Opera Prison
- Interactive map of Opera Prison
- Location: Via Camporgnago 40, Milan, Italy;
- Status: Operational
- Security class: Casa di reclusione
- Capacity: 918
- Population: 1,359 (19 September 2026)
- Opened: 1987
- Managed by: Ministry of Justice

= Opera Prison =

Prison in Milan, Italy

Opera Prison (officially Casa di reclusione di Milano-Opera) is a prison in Milan, Lombardy, Italy. It opened in 1987 and mainly holds prisoners with final sentences who have more than five years left to serve. In September 2026 it held 1,359 inmates against 918 official places.

Its unit for prisoners under the 41-bis regime is the second largest in Italy after the one in L'Aquila.

== History ==
The prison opened in 1987. A bunker courtroom for organised crime trials was designed next to the prison in 1996, and construction began in 1999. In 2015 Il Giornale reported that more than €11 million had been spent on the building, which was still unfinished. A separate access road was never built because the land was never expropriated, so the courtroom could only be reached by passing through the prison. The Court of Audit had opened an inquiry into the loss of public money.

In July 2021, 25 years after the project began, the courtroom was still not in use. The Ministry of Justice had provided at least €12 million for it and had allocated a further €1.5 million.

== Facilities ==
The cells were designed for one person each and now hold up to two. The prison has 818 rooms, 14 workshops, 23 classrooms, a theatre and two sports fields. Its first unit houses the high security sections and the section of the Progetto Vela treatment programme.

A new wing was planned to add about 400 places. In June 2022 it was almost finished but not yet open. In February 2026 the Ministry of Justice reported that the 392-place wing was undergoing final inspection before use.

== Population and staff ==
On 19 September 2026 the prison held 1,359 inmates. Its official capacity was 918 places, 10 of which were unavailable. In July 2022 it held 1,241 inmates for 901 places, 316 of them foreign nationals.

At the end of August 2026 the prison had 541 officers of the Penitentiary Police out of 628 planned, and 17 educators out of 22.

== High security and 41-bis unit ==
The prison holds prisoners linked to organised crime.
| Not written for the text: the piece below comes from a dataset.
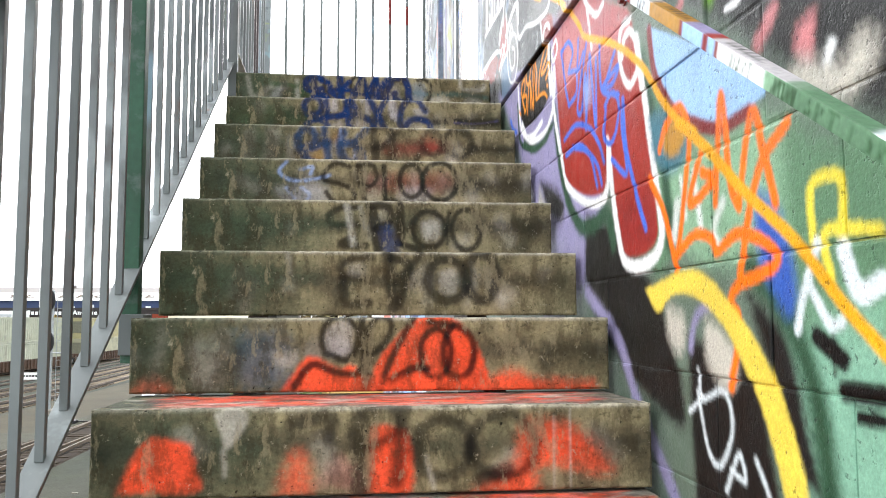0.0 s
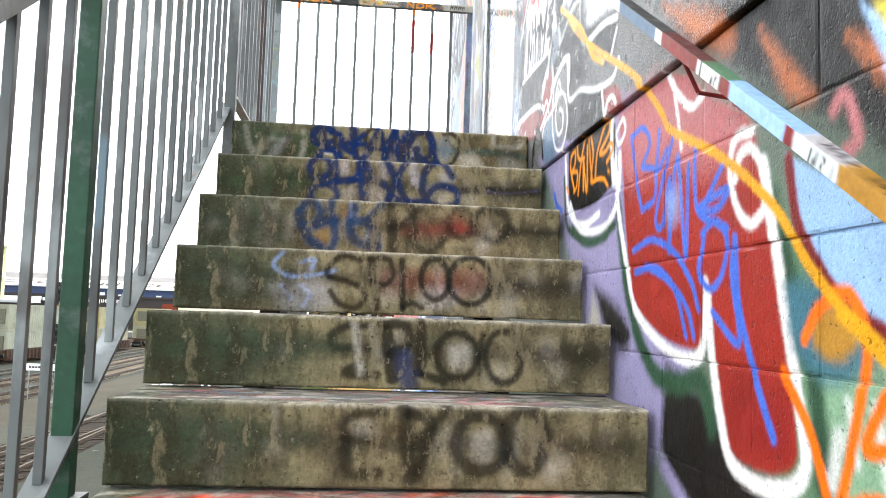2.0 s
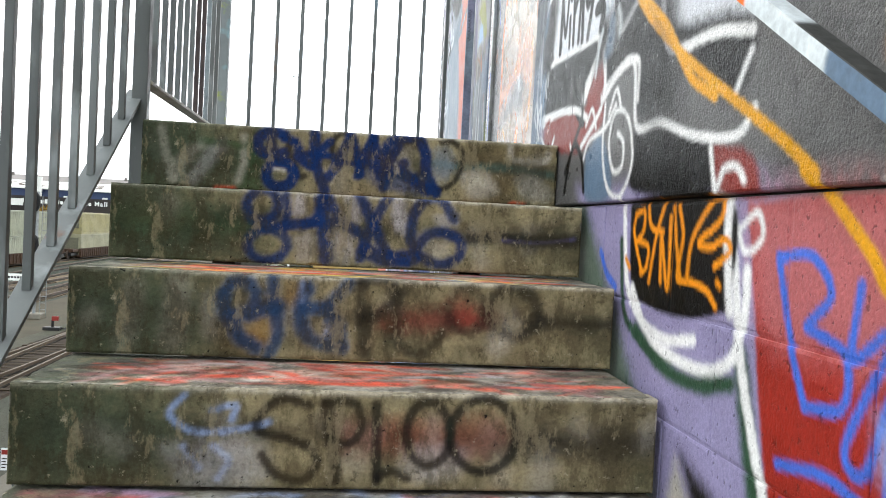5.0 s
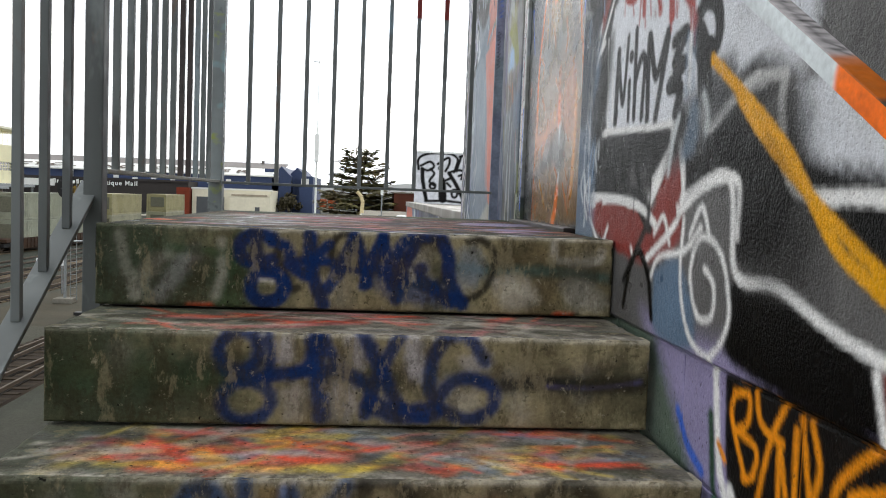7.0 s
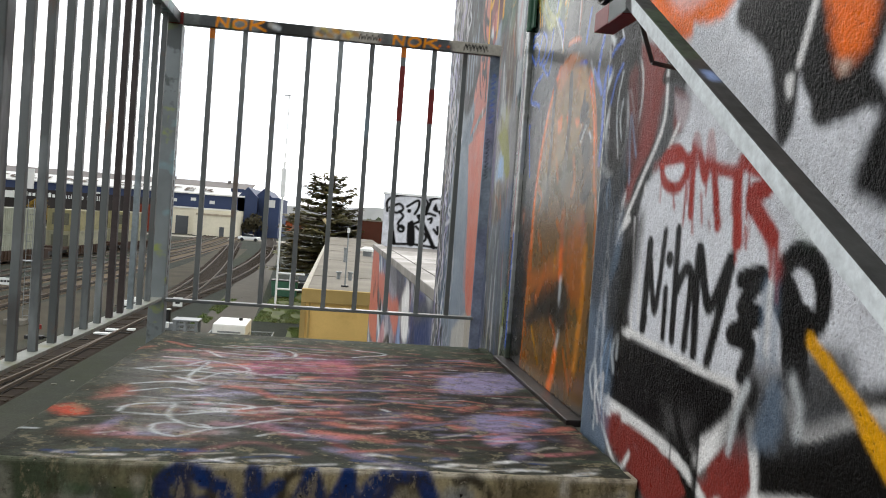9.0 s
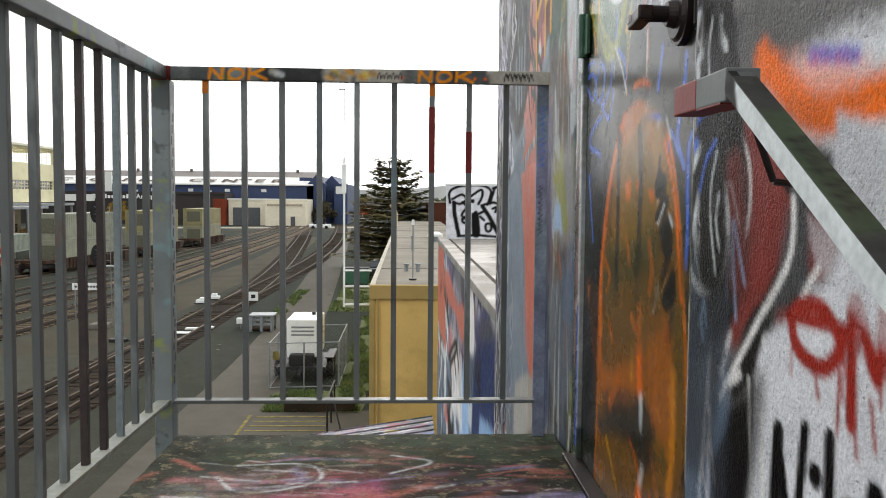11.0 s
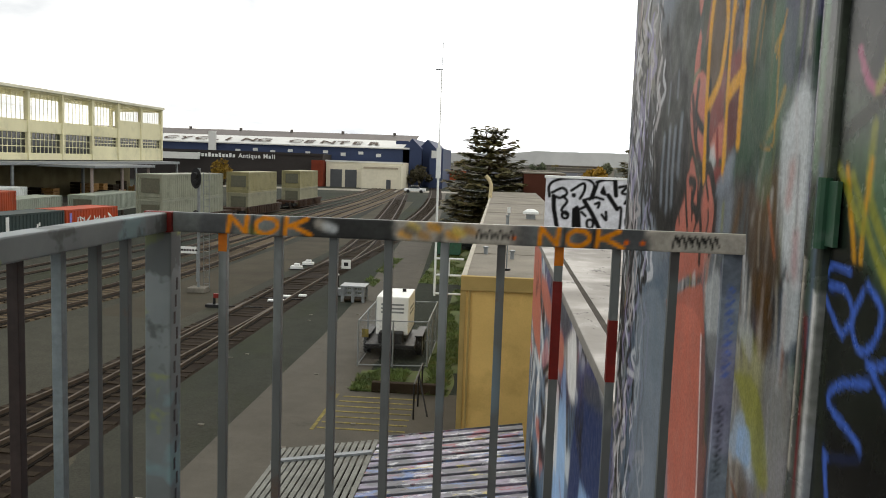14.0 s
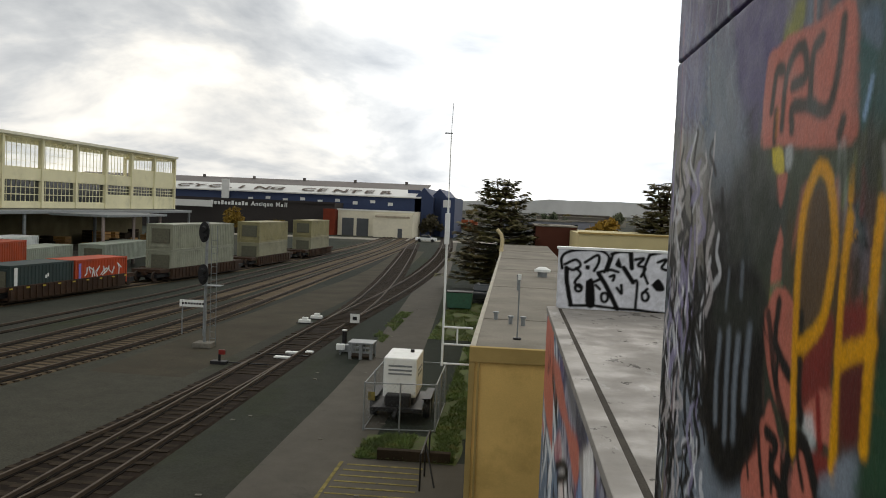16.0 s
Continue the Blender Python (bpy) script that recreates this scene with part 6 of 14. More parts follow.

At the time of a visit by the Italian criminal bar association in June 2022, 57 inmates were in the top high security category (AS1) and 189 in the AS3 category.

Opera has the second largest 41-bis unit in Italy. On 31 October 2022 it held 95 of the 728 prisoners under the regime nationwide, behind L'Aquila. On 9 November 2025 it held 99, while L'Aquila held 148 out of a national total of 726.

== Healthcare ==
The prison has a medical unit for intensified care, known by the Italian acronym SAI, and healthcare is provided by the San Paolo hospital in Milan. In 2022 the criminal bar association found that only 11 of the 18 posts for ward doctors were filled. Psychiatric care was running at about half of the 450 hours a month it should have provided.

== Work and education ==
In June 2022, 288 inmates worked for the prison administration and 55 for outside companies and cooperatives. In 2024 Il Giornale reported that more than 500 of the 1,300 inmates worked. One workshop assembled decoders and cables for Sky Italia, producing about 500,000 pieces a year, and the prison also ran a large bakery. A construction school opened inside the prison in 2023 under an agreement between the prison, the Milan builders' association and the trade unions. By May 2026 about 80 inmates had attended and 37 had been hired by building firms.

Secondary education is offered through technical and vocational schools. In 2024, 107 inmates were enrolled in university courses, 40 of them in the 41-bis unit.

== Cultural and religious projects ==
Since 2008 the reading and writing workshop Leggere libera-mente has run in the prison. It started with three hours of reading a week and grew to 22 hours of workshops, involving more than 400 inmates over the years. Its magazine, In corso d'Opera, received the Ambrogino d'oro, the highest civic award of the city of Milan.

In 2016 the Fondazione Casa dello Spirito e delle Arti opened a workshop where inmates bake communion hosts for dioceses and religious communities. On 9 April 2016 three of its workers were received by Pope Francis and brought him more than 12,000 hosts. The same foundation runs a workshop where inmates make string instruments from the wood of migrant boats landed at Lampedusa. The first violin was played in the presence of Pope Francis on 4 February 2022. Fourteen instruments built at Opera were played at La Scala on 12 February 2024, with cellists Mario Brunello and Giovanni Sollima among the soloists. In January 2026 Riccardo Muti conducted the Luigi Cherubini Youth Orchestra inside the prison, playing instruments made from the boats.